Despite advancements in tattoo removal, tattoos are designed to be permanent pieces of skin art. As with anything that will be with you for forever, it’s a good idea to do your research.
“I certainly don’t dissuade people from getting name tattoos,” McCall says of tattoos that may come with later regrets, adding, “I have noticed that there is more permanence in tattoos than in certain relationships. I tell first-time customers, ‘You’re marking a moment in your life.’ It might be the biggest mistake, but it marks a time.”
If you have the necessary fundamentals lined up — a tattoo artist, concept and style in mind — reach out to the artist and try to make an appointment at a convention, the artists say. Although walk-ups are taken by some artists, many others are fully booked.

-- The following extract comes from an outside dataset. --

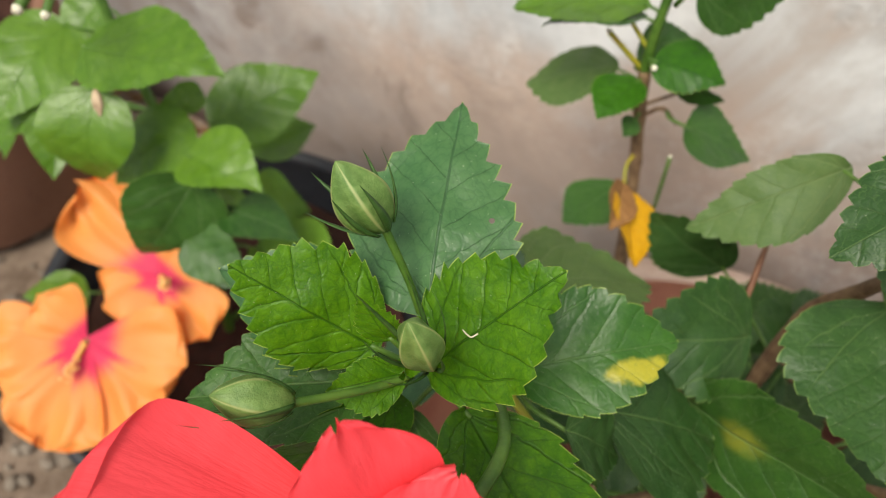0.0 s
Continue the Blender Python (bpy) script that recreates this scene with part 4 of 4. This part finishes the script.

If you can’t get an appointment at the convention, consider using your time to shop artists. Just as everyone has their own style, everyone has their own personality. You’ll want to find a good match for you and book from there.
Whether you go to the convention to actually get a tattoo or to just shop around for an artist and design concept, the idea is to have a good time.
“I’m always welcoming the customer to have fun,” McCall says. “It’s exciting. You’re receiving a design, not getting pulled over by the police.”
The 5 most likely body parts for first-time tattoos
According to our experts, the five most likely body parts where you’ll find a first-time tattoo are:
3. Back (shoulder area)
4. Lower leg (anything below the knee)
Five things to do at a tattoo convention that don’t include getting a tattoo
Believe it or not, there’s a lot more to do at a tattoo convention than introduce (or re-introduce) your skin to needles. With vendors, entertainment, and of course, rows of booths full of artists, it’s almost like a farmers market. Just without the veggies.
1. Be amazed. The Wildwood Tattoo Beach Bash has all the entertainment worthy of a circus sideshow. Check out the family-friendly Fleet Family Five Show (from the creators of Lucky Daredevil Thrillshow), performed live by a very real family of performers doing daredevil stunts on stage including sword swallowing, fire eating and snake charming; Alakazam, The Human Knot, a you-need-to-see-it-to-believe-it contortionist; as well as human suspension shows (heads up … these aren’t for the faint of heart. Body suspension involves people hanging off the ground from hooks pierced through their skin.)
2. Go for the gold. OK, it’s not really gold. But the accolades alone might feel even better than gold. Enter your tattoo for a chance to win. Contests take place every day of the convention and include categories like best sleeve, chest piece, original flash, cover up, painting, black and gray, color, and more. With a $10 entry fee, what’s there to lose? No tattoo? No problem. This is your chance to participate as a member of the audience and get a first-hand look at some amazing work.
3. Go shopping. Shop for, what else? Tattoos. But if you’d like to expand your shopping experience, you’re still in the right place. Plenty of vendors will sell their wares at the Wildwood Tattoo Beach Bash, like clothing, body jewelry, tattoo magazines, care products and supplies as well as piercings and so much more.
4. Educate yourself. Tattoos and tattoo art have really evolved over the years, and nowhere is this more evident than at a tattoo festival, where the sheer range of styles and substance available for viewing are almost overwhelming. Take a look around. Each artist has a specialty and many sell their artwork on traditional media (like canvas and watercolor paper) as well as on skin. Take the opportunity to learn the difference between traditional vs. realism and tribal vs. Japanese. It’s fascinating material.
5. Make new friends. “The Wildwood Tattoo Show is an awesome spot for people who are not tattooed to come learn something about a subculture that has horrible misconceptions and a negative stigma attached to it by a large majority of society,” says Cassidy, of Rebel Image Tattoo. “Some of the most genuine and wholesome people I know have tattoos. Come see that under the ink, we’re all the same.”